Oil Prices Fall Nearly 1% on Oversupply and Weaker US Demand
09.11.2025 By Tank Terminals - NEWS

September 11, 2025 [Reuters]- Oil prices fell on Thursday, pressured by concerns over softening U.S. demand and broad oversupply that offset threats to output from conflict in the Middle East and the Russian war in Ukraine.

 

Brent crude futures were down 63 cents, or 0.9%, at $66.86 a barrel by 1139 GMT while U.S. West Texas Intermediate crude futures lost 68 cents, or about 1.1%, to $62.99.

The benchmark contracts gained more than $1 each on Wednesday after Israel’s attack on Hamas leadership in Qatar the previous day and the mobilisation of Polish and NATO air defences to shoot down suspected Russian drones that had strayed into Poland’s airspace during an attack on western Ukraine.

However, the International Energy Agency said in its monthly report that world oil supply will rise more rapidly than expected this year as OPEC+ members increase output further and supply from outside the group grows, with limited expansion in demand.

“Our market is torn between perceived supply shortage due to the rise in tension in the Middle East and Ukraine and actual oversupply as reflected in rising OPEC+ production and swelling stocks implied in the weekly and monthly EIA reports,” PVM Oil Associates analyst Tamas Varga said.

While the uncertainty around secondary sanctions against Russian oil buyers China and India also puts a floor under the market, prices should resume their fall once those tensions ease, he added.

U.S. crude inventories rose by 3.9 million barrels in the week to September 5, the Energy Information Administration said, against expectations of a draw of 1 million barrels.
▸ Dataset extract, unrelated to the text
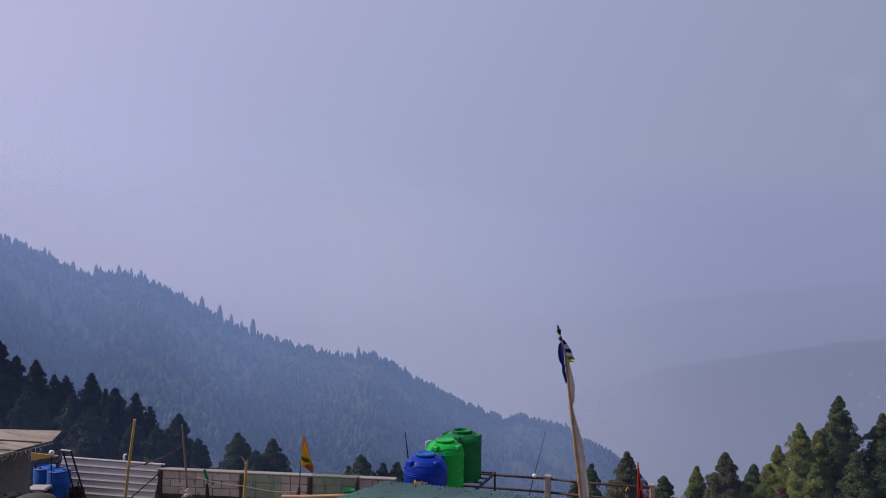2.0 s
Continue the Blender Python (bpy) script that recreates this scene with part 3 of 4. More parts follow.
def twiggy_tree():
    """A thin tree with bare forked twigs and a few pale leaves, close to the terrace."""
    rng = random.Random(12)
    x, y = 40 * math.sin(radians(40.6)), 40 * math.cos(radians(40.6))
    z = height_at(x, y) - 0.3
    h = 6.2 + 40 * math.tan(radians(-12.9)) - z
    tree = thing("young_tree", pose(x, y, z), "thin twiggy tree with sparse pale yellow leaves", "tree")
    part("trunk", tube([(0, 0, 0), (0.1, 0, h * 0.5), (0, 0, h - 1.8)], [0.14, 0.09, 0.05], 8), M_BARK, tree, smooth=True)
    twigs = bmesh.new()
    V, T = [], []
    for k in range(34):
        a = rng.uniform(0, math.tau)
        z0 = h - 1.8 - rng.uniform(0, 1.2)
        p = Vector((0.03, 0, z0))
        q = p + Vector((math.cos(a) * rng.uniform(0.3, 0.8), math.sin(a) * 0.7, rng.uniform(0.5, 1.3)))
        e = q + Vector((math.cos(a) * rng.uniform(0.1, 0.7), math.sin(a) * 0.4, rng.uniform(0.1, 0.6)))
        tube([p, q, e], [0.02, 0.012, 0.004], 5, twigs)
        for j in range(16):
            c = p.lerp(q, rng.uniform(0.4, 1)) if j % 2 else q.lerp(e, rng.random())
            c = c + Vector([rng.gauss(0, 0.10) for _ in range(3)])
            d = Vector([rng.gauss(0, 1) for _ in range(3)]).normalized() * rng.uniform(0.06, 0.11)
            s = d.cross(Vector([rng.gauss(0, 1) for _ in range(3)])).normalized() * 0.03
            T.append((len(V), len(V) + 1, len(V) + 2))
            V += [c + s, c - s, c + d]
    part("twigs", twigs, M_BARK, tree)
    put("leaves", tri_mesh("leaves", V, T, M_PALELEAF), tree, None, "sparse pale yellow leaves")


twiggy_tree()


# ---- terrace and lower roofs ----
def slab(name, corners, top, bottom, mat, label, category):
    bm = bmesh.new()
    lo = [bm.verts.new((x, y, bottom)) for x, y in corners]
    hi = [bm.verts.new((x, y, top)) for x, y in corners]
    n = len(corners)
    for k in range(n):
        bm.faces.new((lo[k], lo[(k + 1) % n], hi[(k + 1) % n], hi[k]))
    bm.faces.new(hi)
    bm.faces.new(lo[::-1])
    bmesh.ops.recalc_face_normals(bm, faces=bm.faces)
    bmesh.ops.bevel(bm, geom=[e for e in bm.edges if e.verts[0].co.z == top and e.verts[1].co.z == top], offset=0.015, segments=1, affect="EDGES")
    ob = part(name, bm, mat, None, label)
    return tagged(ob, category=category, kind="structure")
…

A softer U.S. economy, meanwhile, has raised expectations that the Federal Reserve will cut interest rates next week.

“Traders are taking a more cautious stance ahead of the upcoming U.S. inflation report (later on Thursday), with expectations of more significant Federal Reserve rate cuts already factored in, which could be unsettled by a warmer than expected CPI report,” said IG market analyst Tony Sycamore.

The Organization of the Petroleum Exporting Countries and allies, a group collectively known as OPEC+, on Sunday decided to raise production from October. OPEC is due to issue its monthly oil market report at 1200 GMT.

Saudi Arabia’s crude oil exports to China are set to surge in October after a deep cut in prices, several trade sources told Reuters on Thursday, with Aramco shipping about 1.65 million barrels per day in October, compared with 1.43 million bpd allocated in September.